When drafters included the exemptions provision, they thought that “if nothing else, this will be an easy provision to get through (Congress) quickly,” said James Ho, an attorney who served as chief counsel to Cornyn and helped craft the OPEN Government Act. “We thought, frankly, this is Congress essentially regulating itself and so we were hoping that that (provision) would get through, [but we are] pleased to see that (it has been) reintroduced and hopefully (will) be enacted as quickly as possible.”
Breaking the 10-year cycle
Panelist Dan Metcalfe, former director of the Department of Justice’s Office of Information and Privacy, echoed Rush’s idea of incremental progress, noting the OPEN Government Act didn't go “as far as many people wanted it to go.”
Metcalfe attributed this shortfall to the fact that historically, significant open-government reforms have occurred only once every 10 years.

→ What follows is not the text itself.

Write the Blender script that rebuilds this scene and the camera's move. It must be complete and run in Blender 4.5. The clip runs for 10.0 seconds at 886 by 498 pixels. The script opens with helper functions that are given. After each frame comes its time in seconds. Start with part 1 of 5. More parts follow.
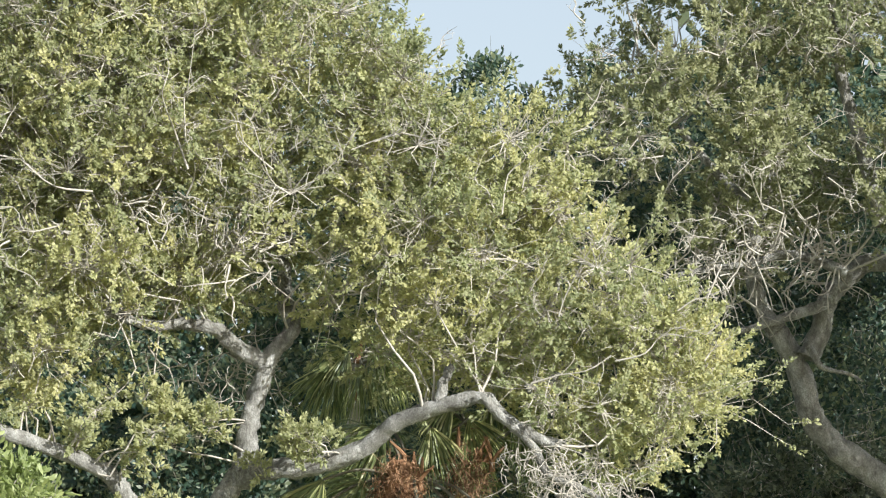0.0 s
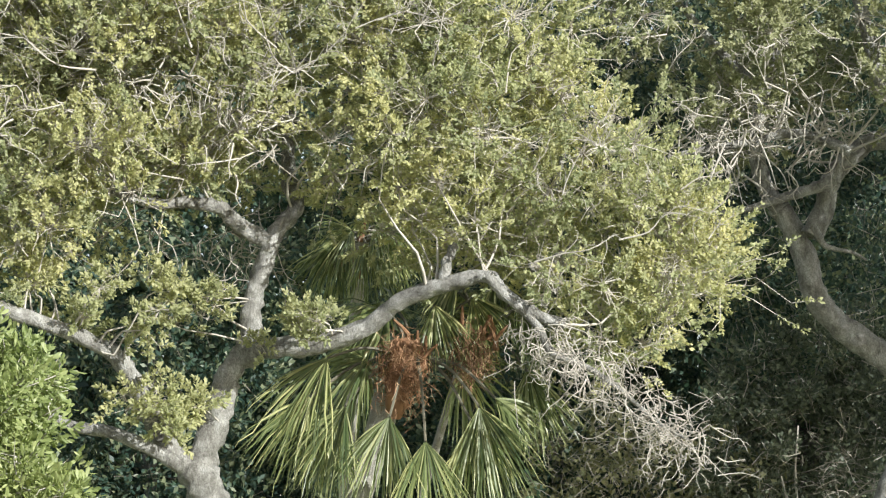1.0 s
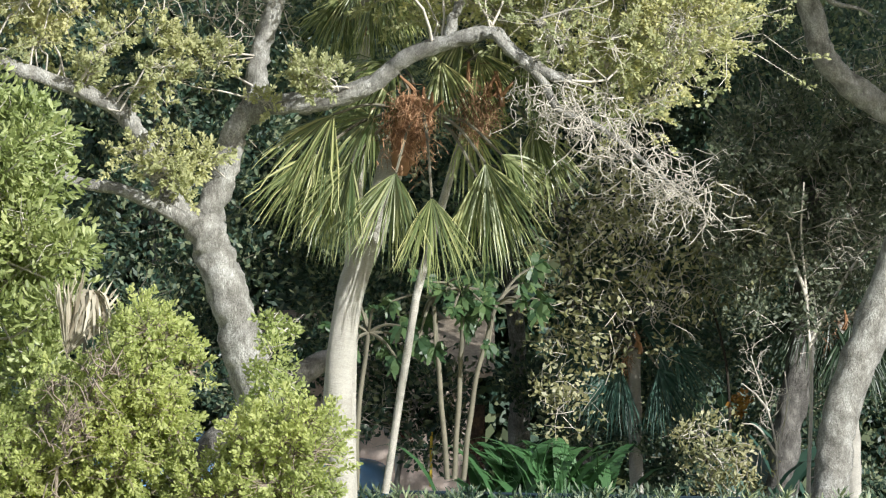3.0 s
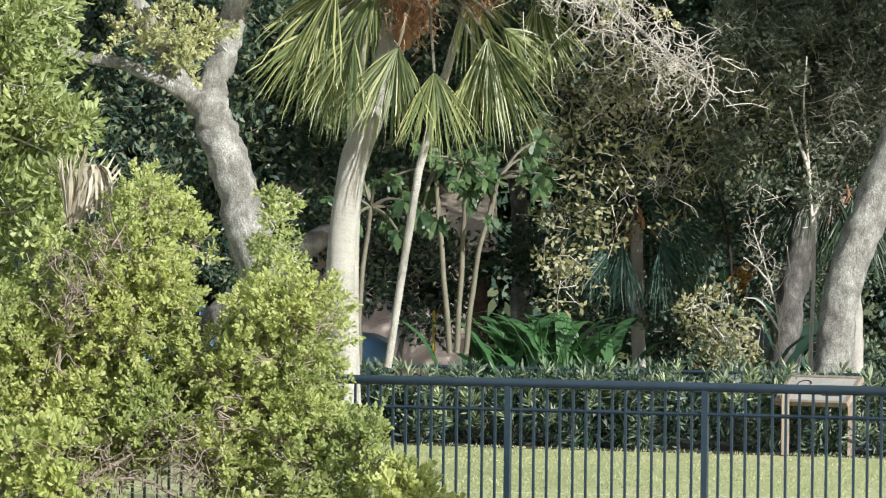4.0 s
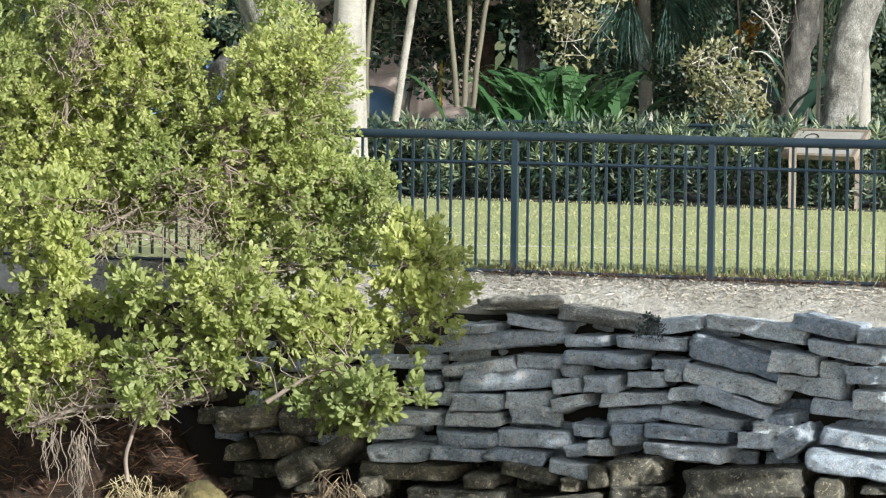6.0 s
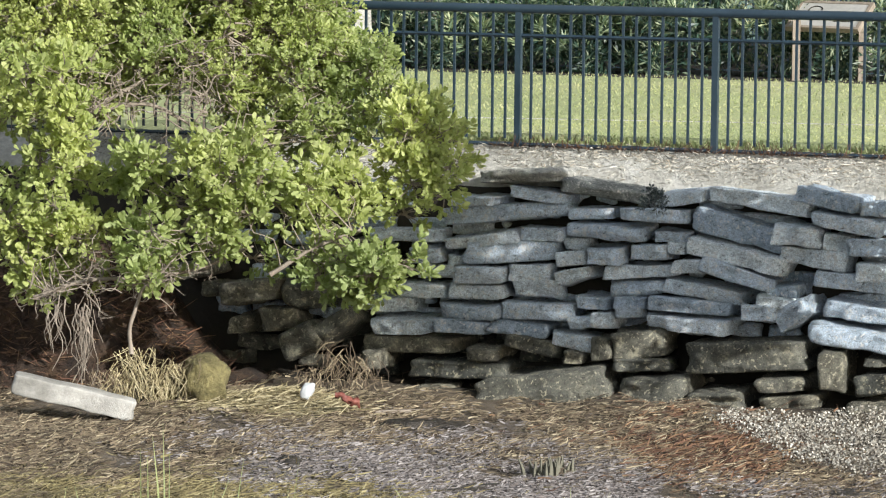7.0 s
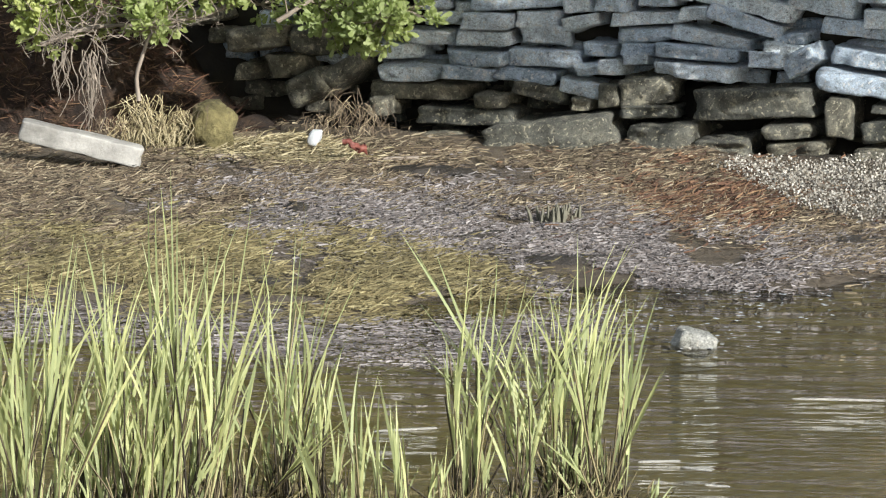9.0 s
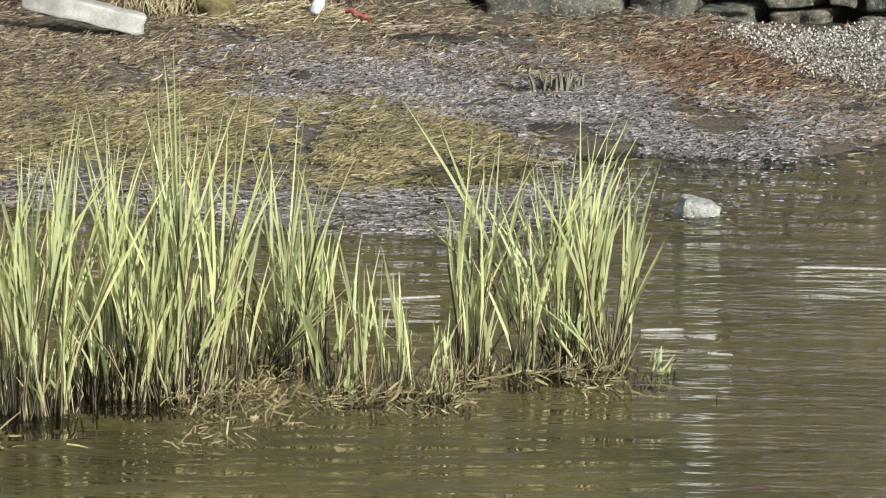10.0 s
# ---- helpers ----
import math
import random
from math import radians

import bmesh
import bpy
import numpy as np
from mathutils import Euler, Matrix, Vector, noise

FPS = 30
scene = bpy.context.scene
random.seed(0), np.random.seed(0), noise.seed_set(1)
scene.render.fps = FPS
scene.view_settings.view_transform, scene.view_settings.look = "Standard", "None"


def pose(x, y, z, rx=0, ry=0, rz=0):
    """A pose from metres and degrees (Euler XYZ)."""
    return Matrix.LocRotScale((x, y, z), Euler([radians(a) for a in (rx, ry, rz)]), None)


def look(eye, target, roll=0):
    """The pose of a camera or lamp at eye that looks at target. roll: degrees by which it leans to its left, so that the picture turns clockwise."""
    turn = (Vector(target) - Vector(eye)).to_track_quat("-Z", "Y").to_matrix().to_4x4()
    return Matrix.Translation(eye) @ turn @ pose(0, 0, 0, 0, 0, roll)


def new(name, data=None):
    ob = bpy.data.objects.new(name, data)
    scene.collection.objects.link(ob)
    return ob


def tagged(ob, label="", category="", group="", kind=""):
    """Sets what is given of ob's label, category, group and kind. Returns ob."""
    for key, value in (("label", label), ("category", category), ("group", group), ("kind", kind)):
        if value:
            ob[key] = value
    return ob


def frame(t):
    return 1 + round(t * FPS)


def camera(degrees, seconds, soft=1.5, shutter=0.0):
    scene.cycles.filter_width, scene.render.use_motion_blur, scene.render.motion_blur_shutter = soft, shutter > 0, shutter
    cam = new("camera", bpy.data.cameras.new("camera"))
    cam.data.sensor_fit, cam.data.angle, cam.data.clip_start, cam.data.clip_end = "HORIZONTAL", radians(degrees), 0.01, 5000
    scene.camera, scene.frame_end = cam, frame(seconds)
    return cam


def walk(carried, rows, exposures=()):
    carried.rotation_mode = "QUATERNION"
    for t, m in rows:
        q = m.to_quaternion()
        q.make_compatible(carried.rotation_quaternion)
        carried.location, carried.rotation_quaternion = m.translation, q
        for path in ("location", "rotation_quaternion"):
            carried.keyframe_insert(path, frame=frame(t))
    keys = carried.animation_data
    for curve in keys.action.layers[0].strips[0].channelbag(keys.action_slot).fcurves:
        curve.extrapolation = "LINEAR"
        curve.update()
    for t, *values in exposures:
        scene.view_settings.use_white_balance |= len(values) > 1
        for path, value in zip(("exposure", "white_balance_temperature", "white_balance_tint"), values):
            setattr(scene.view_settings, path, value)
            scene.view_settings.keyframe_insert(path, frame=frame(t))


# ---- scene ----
# The camera stands still on the far bank of a tidal creek, 4.65 m over the water, and tilts slowly
# down with a long lens: treetops, palm, fence and lawn, stone seawall, mudflat, cordgrass.
cam = camera(11.94, 10.0, soft=1.2)
EYE = Vector((0.0, 0.0, 4.65))
LEAN = 0.66
TILT = [  # seconds, degrees to the right, degrees up
    (0.0, 0.133, 6.671), (0.5, 0.127, 5.883), (1.0, 0.103, 5.029), (1.5, 0.091, 4.235),
    (2.0, 0.077, 3.364), (2.5, 0.063, 2.565), (4.0, 0.044, 0.034), (4.5, 0.023, -0.774),
    (5.0, 0.012, -1.641), (5.5, 0.000, -2.452), (7.0, -0.043, -5.023), (7.5, -0.054, -5.843),
    (8.0, -0.071, -6.732), (8.5, -0.080, -7.557), (9.0, -0.103, -8.448), (9.5, -0.119, -9.338),
    (10.0, -0.122, -10.228)]


def aim(right, up):
    a, e = radians(right), radians(up)
    return EYE + 40 * Vector((math.sin(a) * math.cos(e), math.cos(a) * math.cos(e), math.sin(e)))


walk(cam, [(t, look(EYE, aim(a, e), LEAN)) for t, a, e in TILT])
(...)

Tracking this 10-year cycle, Metcalfe pointed to the 1946 Administrative Procedures Act, hearings on that act in 1956, the enactment of FOIA in 1966, FOIA amendments in 1974, 1986, 1996 and the latest amendment in 2007.
The exemptions bill, Metcalfe said, provides an opportunity to amend this cycle.

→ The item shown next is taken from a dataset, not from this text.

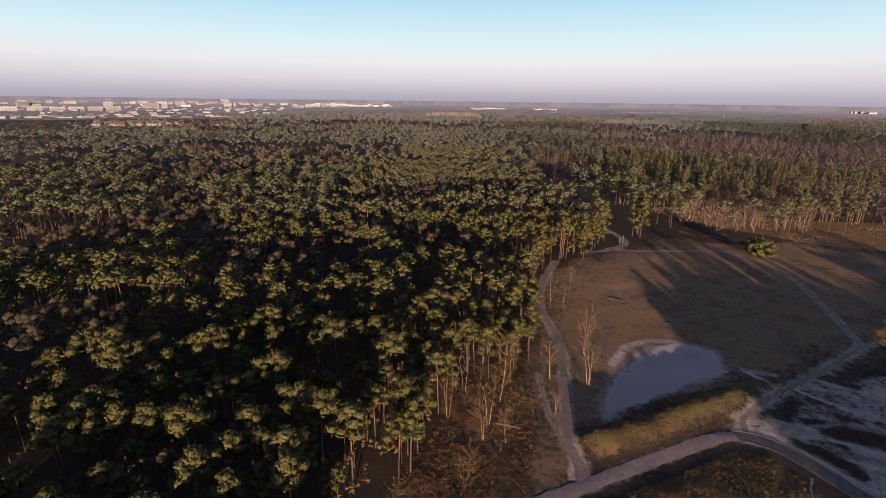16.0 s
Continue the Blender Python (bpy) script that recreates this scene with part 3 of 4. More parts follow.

“Now is the time, I suggest, to break the mold of that 10-year cycle and engage in incrementalism by having [the 2007 bill] just be the first step," Metcalfe said. "The logical way to do that is to take the exemptions provision — which I do believe was jettisoned (from the OPEN Government Act) only due to a misunderstanding and a bit of a quirk in the drafting and the rush of things — take that exemptions (bill) … and have that be the core to perhaps a broader bill.”
Metcalfe emphasized that open-government advocates should not stop with the exemptions bill.
“If there are people who are interested in amending the FOIA in other ways, … now would be the time to communicate that to the Hill to see if perhaps other things could be added also to, again, break the mold of that 10-year cycle, not just with a single provision but with perhaps things that are broader than that,” he said.
Ombudsman issue unresolved
Panelist Tom Susman, an attorney and member of the National FOIA Hall of Fame, said although the exemptions bill was important, there were unresolved issues from the OPEN Government Act that Congress needed to address.
One of those issues, Susman said, is the establishment of an ombudsman office. Under the law, the Office of Government Information Services is to be established in the National Archives. Last month, in a move Susman described as a “stealth veto,” President Bush submitted a budget proposal that would place the office instead in the Justice Department. FOI advocates have criticized this move, saying the Justice Department would have a conflict of interest because it would be defending federal agencies seeking to withhold records.
Unless Congress says that it will fund the establishment of the ombudsman office within the National Archives, Susman said, “we are nowhere.”
“Until Congress speaks again — it’s not enough that [both houses spoke] unanimously once — but until Congress speaks again and says, 'We will not repeal this provision as proposed by President Bush and the Office of Management and Budget, and we will fund the program within the National Archives,' … we’re in the same place we were last year at this time without an office to assist small newspapers, historians (and) other requesters [in resolving] their problems without going to court,” he said.
In response, Metcalfe said the National Archives should be required to establish the office even without further word from Congress.
“I think the fair reading of the law is that as of Dec. 31, [the archives] was required to offer these services to FOIA requesters,” he said. “There’s one provision of the law … that specified pointedly that it was effective immediately, and that was Section 10, the one that contains the OGIS (Office of Government Information Services) provision. Congress went out of its way to state explicitly even though it didn’t have to … that [that provision] should be effective right away. And I would suggest that that creates albeit an unfunded mandate, a mandate to offer those services to requesters immediately.”
'Call to arms'
During the Q&A at the end of the panel discussion, audience member Meredith Fuchs, a colleague of moderator Tom Blanton at the National Security Archive, gave conference attendees what she referred to as a “call to arms.”
“What we need to do is now transform [FOIA]. We don’t have to be stuck in the old model. We need to think of ways to make it work better,” she said. “As a community who wants open government … we need the government at the same time to feel that we are going to make a change, we’re going to make it better because the ultimate goal is to end the dispute between the public and the government and to get to a point where the government makes as much open as possible and we’re really only arguing about the things where there are hard questions. … I think we need to push more and expect more. … I really encourage you to start thinking about how can we transform this, how can we make OGIS a reality and make it bring us to a different place in terms of freedom of information.”